### Task instructions
Your task is to copy the listing exactly. Drop any pictures from the copy.
'''
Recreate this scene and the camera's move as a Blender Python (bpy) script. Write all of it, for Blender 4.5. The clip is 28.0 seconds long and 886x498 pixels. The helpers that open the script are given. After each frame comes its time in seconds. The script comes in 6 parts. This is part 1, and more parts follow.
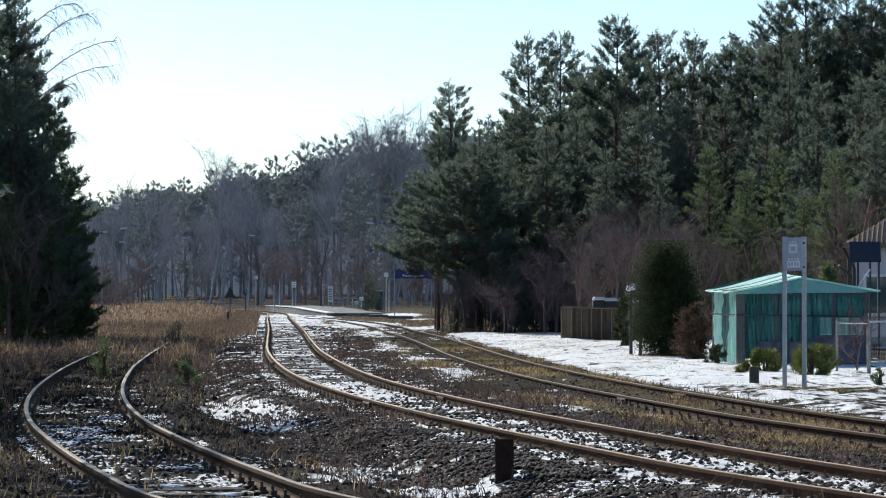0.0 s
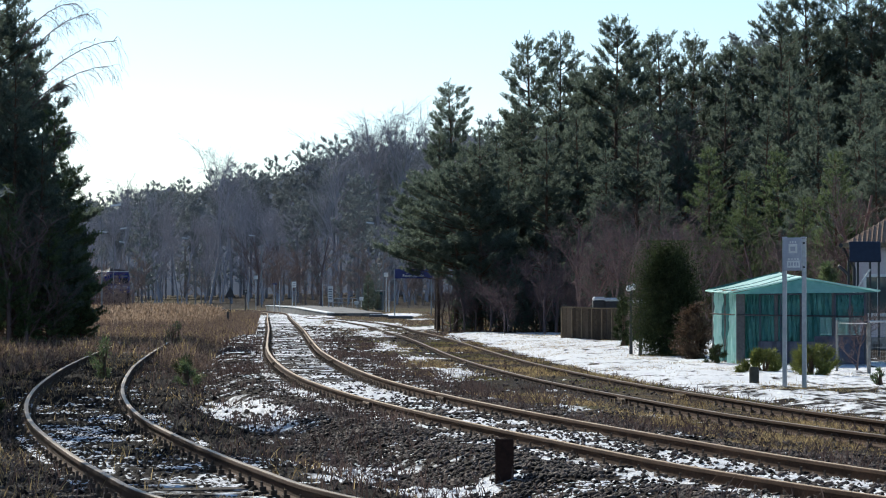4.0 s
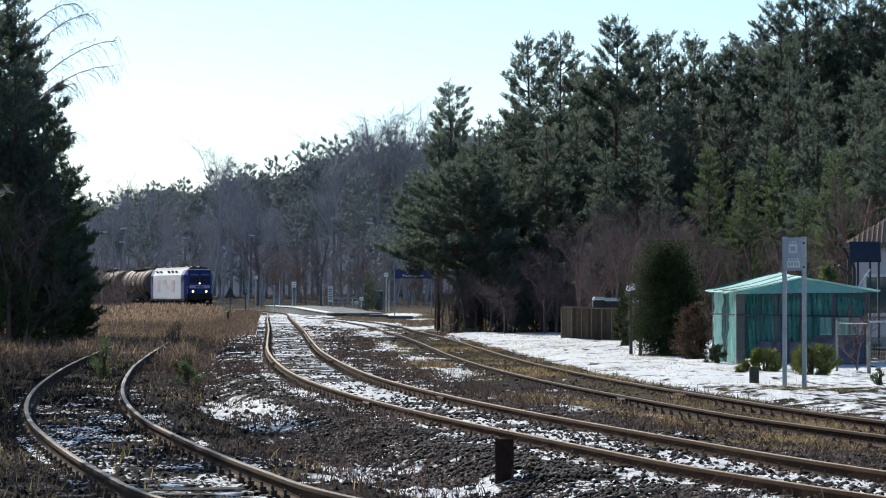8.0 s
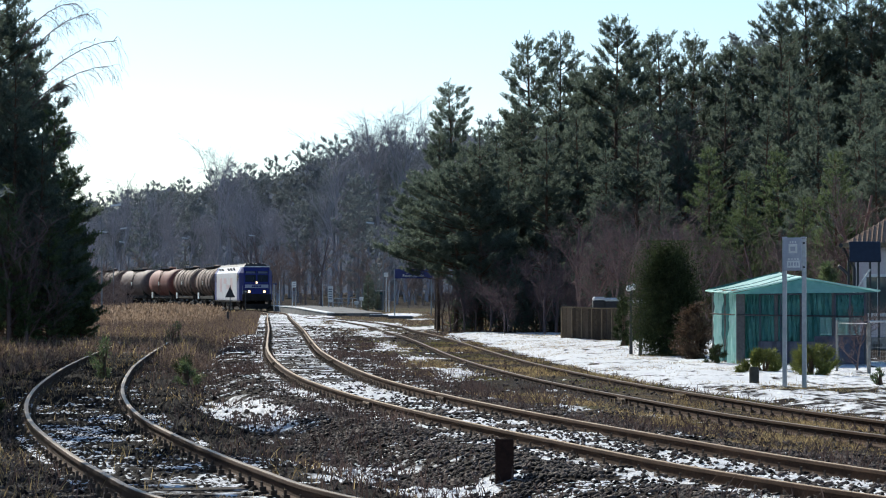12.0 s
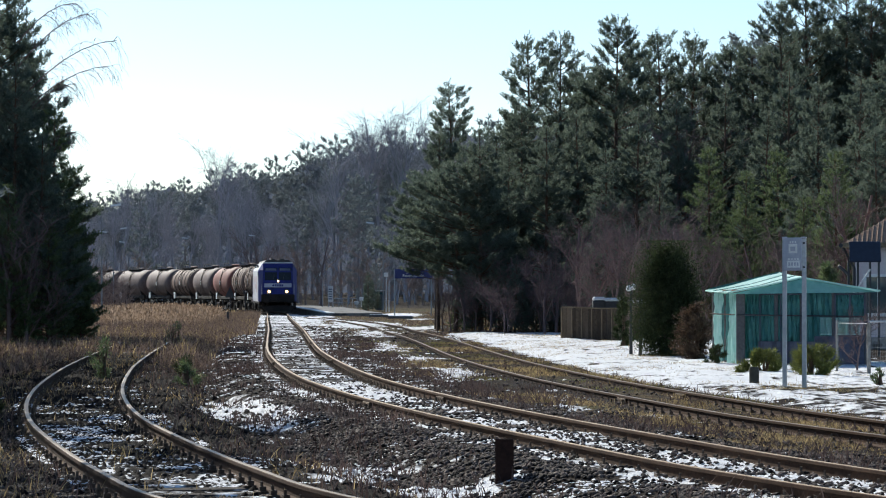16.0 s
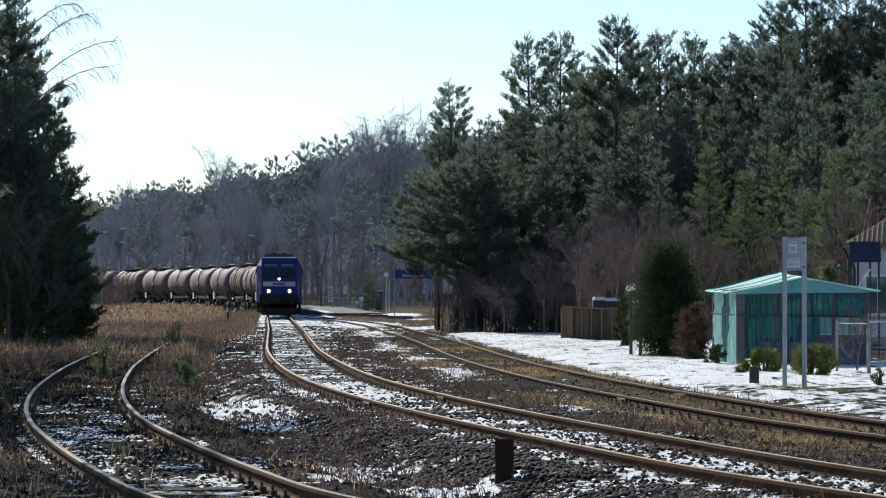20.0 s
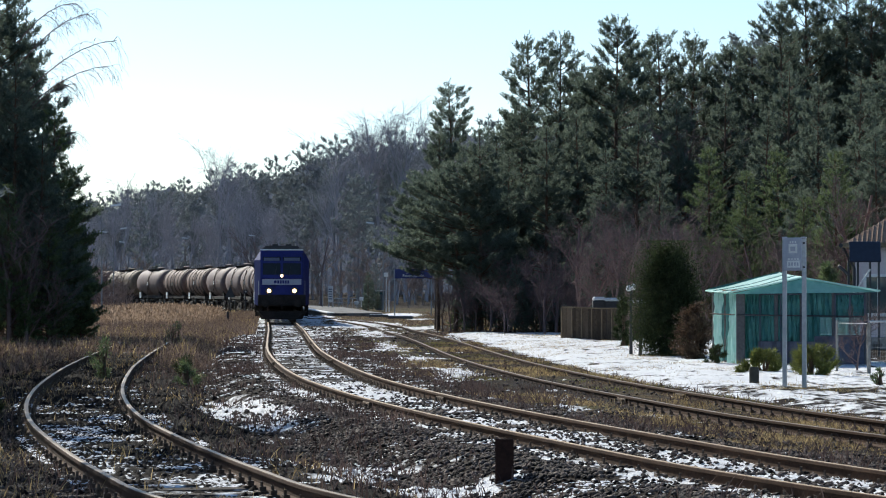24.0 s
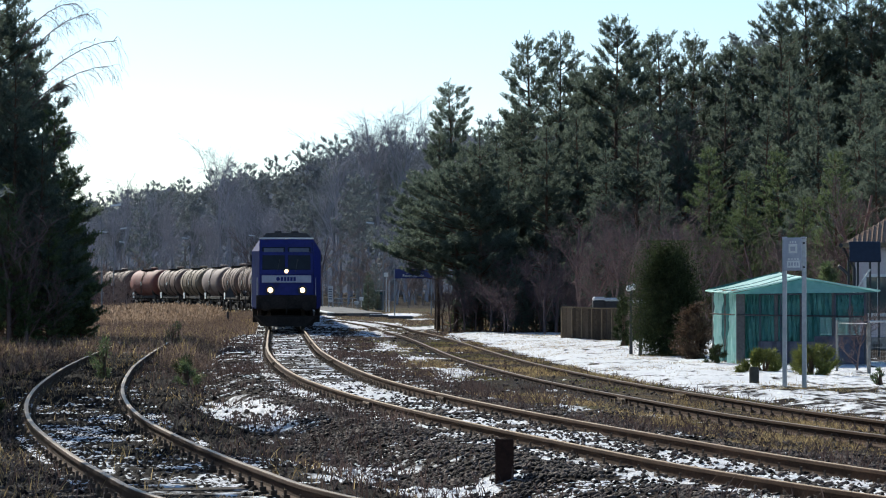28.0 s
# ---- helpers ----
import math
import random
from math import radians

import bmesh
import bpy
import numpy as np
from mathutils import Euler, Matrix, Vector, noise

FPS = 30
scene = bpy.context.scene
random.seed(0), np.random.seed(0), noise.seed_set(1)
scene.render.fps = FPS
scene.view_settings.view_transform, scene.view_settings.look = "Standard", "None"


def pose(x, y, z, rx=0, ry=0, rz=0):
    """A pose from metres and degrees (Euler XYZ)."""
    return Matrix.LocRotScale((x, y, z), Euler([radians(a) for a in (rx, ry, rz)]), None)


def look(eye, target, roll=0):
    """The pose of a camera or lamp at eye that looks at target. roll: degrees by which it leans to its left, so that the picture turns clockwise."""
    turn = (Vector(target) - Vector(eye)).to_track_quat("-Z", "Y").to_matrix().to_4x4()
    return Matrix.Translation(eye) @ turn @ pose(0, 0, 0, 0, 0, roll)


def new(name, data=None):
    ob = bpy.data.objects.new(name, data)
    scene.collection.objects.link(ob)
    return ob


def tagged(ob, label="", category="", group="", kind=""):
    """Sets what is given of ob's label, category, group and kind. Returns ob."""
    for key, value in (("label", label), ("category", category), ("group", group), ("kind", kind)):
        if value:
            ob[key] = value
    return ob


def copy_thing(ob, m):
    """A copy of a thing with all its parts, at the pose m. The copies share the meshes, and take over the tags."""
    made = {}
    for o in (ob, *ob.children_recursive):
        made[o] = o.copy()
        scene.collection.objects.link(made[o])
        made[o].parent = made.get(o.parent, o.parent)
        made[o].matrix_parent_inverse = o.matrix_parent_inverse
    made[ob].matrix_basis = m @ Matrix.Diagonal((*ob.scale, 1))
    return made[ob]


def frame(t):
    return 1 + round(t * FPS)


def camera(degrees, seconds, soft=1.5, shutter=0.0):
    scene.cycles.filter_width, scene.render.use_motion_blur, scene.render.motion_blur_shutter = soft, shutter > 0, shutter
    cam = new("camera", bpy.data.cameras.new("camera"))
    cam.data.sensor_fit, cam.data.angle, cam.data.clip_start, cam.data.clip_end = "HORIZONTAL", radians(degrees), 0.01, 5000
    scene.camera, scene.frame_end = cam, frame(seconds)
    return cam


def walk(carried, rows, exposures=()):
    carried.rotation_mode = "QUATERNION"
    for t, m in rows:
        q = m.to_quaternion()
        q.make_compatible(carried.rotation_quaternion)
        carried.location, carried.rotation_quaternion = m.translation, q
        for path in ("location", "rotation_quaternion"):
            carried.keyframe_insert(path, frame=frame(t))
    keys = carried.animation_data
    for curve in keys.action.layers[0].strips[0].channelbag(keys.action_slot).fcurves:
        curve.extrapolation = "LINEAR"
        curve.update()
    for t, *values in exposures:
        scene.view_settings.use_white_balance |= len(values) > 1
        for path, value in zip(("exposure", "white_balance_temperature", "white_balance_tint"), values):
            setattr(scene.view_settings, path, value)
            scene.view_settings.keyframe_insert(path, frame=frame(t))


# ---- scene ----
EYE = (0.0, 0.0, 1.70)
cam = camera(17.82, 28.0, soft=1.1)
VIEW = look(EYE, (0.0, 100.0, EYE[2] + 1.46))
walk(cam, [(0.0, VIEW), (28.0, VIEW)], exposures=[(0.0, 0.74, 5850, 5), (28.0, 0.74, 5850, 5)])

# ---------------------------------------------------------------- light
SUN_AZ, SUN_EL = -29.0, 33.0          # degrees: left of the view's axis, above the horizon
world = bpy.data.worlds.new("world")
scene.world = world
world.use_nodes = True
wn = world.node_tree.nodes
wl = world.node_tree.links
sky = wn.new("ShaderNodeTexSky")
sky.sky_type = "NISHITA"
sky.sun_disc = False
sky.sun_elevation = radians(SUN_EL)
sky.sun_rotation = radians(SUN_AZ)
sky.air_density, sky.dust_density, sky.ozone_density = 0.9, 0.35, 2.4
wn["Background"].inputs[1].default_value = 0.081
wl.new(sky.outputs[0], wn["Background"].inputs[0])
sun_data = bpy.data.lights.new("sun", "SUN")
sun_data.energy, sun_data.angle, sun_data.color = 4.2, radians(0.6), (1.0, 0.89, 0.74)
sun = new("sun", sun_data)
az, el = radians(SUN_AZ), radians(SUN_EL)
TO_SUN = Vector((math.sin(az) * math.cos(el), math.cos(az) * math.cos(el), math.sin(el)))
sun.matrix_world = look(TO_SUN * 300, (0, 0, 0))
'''
### Answer to the problem
Recreate this scene and the camera's move as a Blender Python (bpy) script. Write all of it, for Blender 4.5. The clip is 28.0 seconds long and 886x498 pixels. The helpers that open the script are given. After each frame comes its time in seconds. The script comes in 6 parts. This is part 1, and more parts follow.
0.0 s
4.0 s
8.0 s
12.0 s
16.0 s
20.0 s
24.0 s
28.0 s
# ---- helpers ----
import math
import random
from math import radians

import bmesh
import bpy
import numpy as np
from mathutils import Euler, Matrix, Vector, noise

FPS = 30
scene = bpy.context.scene
random.seed(0), np.random.seed(0), noise.seed_set(1)
scene.render.fps = FPS
scene.view_settings.view_transform, scene.view_settings.look = "Standard", "None"


def pose(x, y, z, rx=0, ry=0, rz=0):
    """A pose from metres and degrees (Euler XYZ)."""
    return Matrix.LocRotScale((x, y, z), Euler([radians(a) for a in (rx, ry, rz)]), None)


def look(eye, target, roll=0):
    """The pose of a camera or lamp at eye that looks at target. roll: degrees by which it leans to its left, so that the picture turns clockwise."""
    turn = (Vector(target) - Vector(eye)).to_track_quat("-Z", "Y").to_matrix().to_4x4()
    return Matrix.Translation(eye) @ turn @ pose(0, 0, 0, 0, 0, roll)


def new(name, data=None):
    ob = bpy.data.objects.new(name, data)
    scene.collection.objects.link(ob)
    return ob


def tagged(ob, label="", category="", group="", kind=""):
    """Sets what is given of ob's label, category, group and kind. Returns ob."""
    for key, value in (("label", label), ("category", category), ("group", group), ("kind", kind)):
        if value:
            ob[key] = value
    return ob


def copy_thing(ob, m):
    """A copy of a thing with all its parts, at the pose m. The copies share the meshes, and take over the tags."""
    made = {}
    for o in (ob, *ob.children_recursive):
        made[o] = o.copy()
        scene.collection.objects.link(made[o])
        made[o].parent = made.get(o.parent, o.parent)
        made[o].matrix_parent_inverse = o.matrix_parent_inverse
    made[ob].matrix_basis = m @ Matrix.Diagonal((*ob.scale, 1))
    return made[ob]


def frame(t):
    return 1 + round(t * FPS)


def camera(degrees, seconds, soft=1.5, shutter=0.0):
    scene.cycles.filter_width, scene.render.use_motion_blur, scene.render.motion_blur_shutter = soft, shutter > 0, shutter
    cam = new("camera", bpy.data.cameras.new("camera"))
    cam.data.sensor_fit, cam.data.angle, cam.data.clip_start, cam.data.clip_end = "HORIZONTAL", radians(degrees), 0.01, 5000
    scene.camera, scene.frame_end = cam, frame(seconds)
    return cam


def walk(carried, rows, exposures=()):
    carried.rotation_mode = "QUATERNION"
    for t, m in rows:
        q = m.to_quaternion()
        q.make_compatible(carried.rotation_quaternion)
        carried.location, carried.rotation_quaternion = m.translation, q
        for path in ("location", "rotation_quaternion"):
            carried.keyframe_insert(path, frame=frame(t))
    keys = carried.animation_data
    for curve in keys.action.layers[0].strips[0].channelbag(keys.action_slot).fcurves:
        curve.extrapolation = "LINEAR"
        curve.update()
    for t, *values in exposures:
        scene.view_settings.use_white_balance |= len(values) > 1
        for path, value in zip(("exposure", "white_balance_temperature", "white_balance_tint"), values):
            setattr(scene.view_settings, path, value)
            scene.view_settings.keyframe_insert(path, frame=frame(t))


# ---- scene ----
EYE = (0.0, 0.0, 1.70)
cam = camera(17.82, 28.0, soft=1.1)
VIEW = look(EYE, (0.0, 100.0, EYE[2] + 1.46))
walk(cam, [(0.0, VIEW), (28.0, VIEW)], exposures=[(0.0, 0.74, 5850, 5), (28.0, 0.74, 5850, 5)])

# ---------------------------------------------------------------- light
SUN_AZ, SUN_EL = -29.0, 33.0          # degrees: left of the view's axis, above the horizon
world = bpy.data.worlds.new("world")
scene.world = world
world.use_nodes = True
wn = world.node_tree.nodes
wl = world.node_tree.links
sky = wn.new("ShaderNodeTexSky")
sky.sky_type = "NISHITA"
sky.sun_disc = False
sky.sun_elevation = radians(SUN_EL)
sky.sun_rotation = radians(SUN_AZ)
sky.air_density, sky.dust_density, sky.ozone_density = 0.9, 0.35, 2.4
wn["Background"].inputs[1].default_value = 0.081
wl.new(sky.outputs[0], wn["Background"].inputs[0])
sun_data = bpy.data.lights.new("sun", "SUN")
sun_data.energy, sun_data.angle, sun_data.color = 4.2, radians(0.6), (1.0, 0.89, 0.74)
sun = new("sun", sun_data)
az, el = radians(SUN_AZ), radians(SUN_EL)
TO_SUN = Vector((math.sin(az) * math.cos(el), math.cos(az) * math.cos(el), math.sin(el)))
sun.matrix_world = look(TO_SUN * 300, (0, 0, 0))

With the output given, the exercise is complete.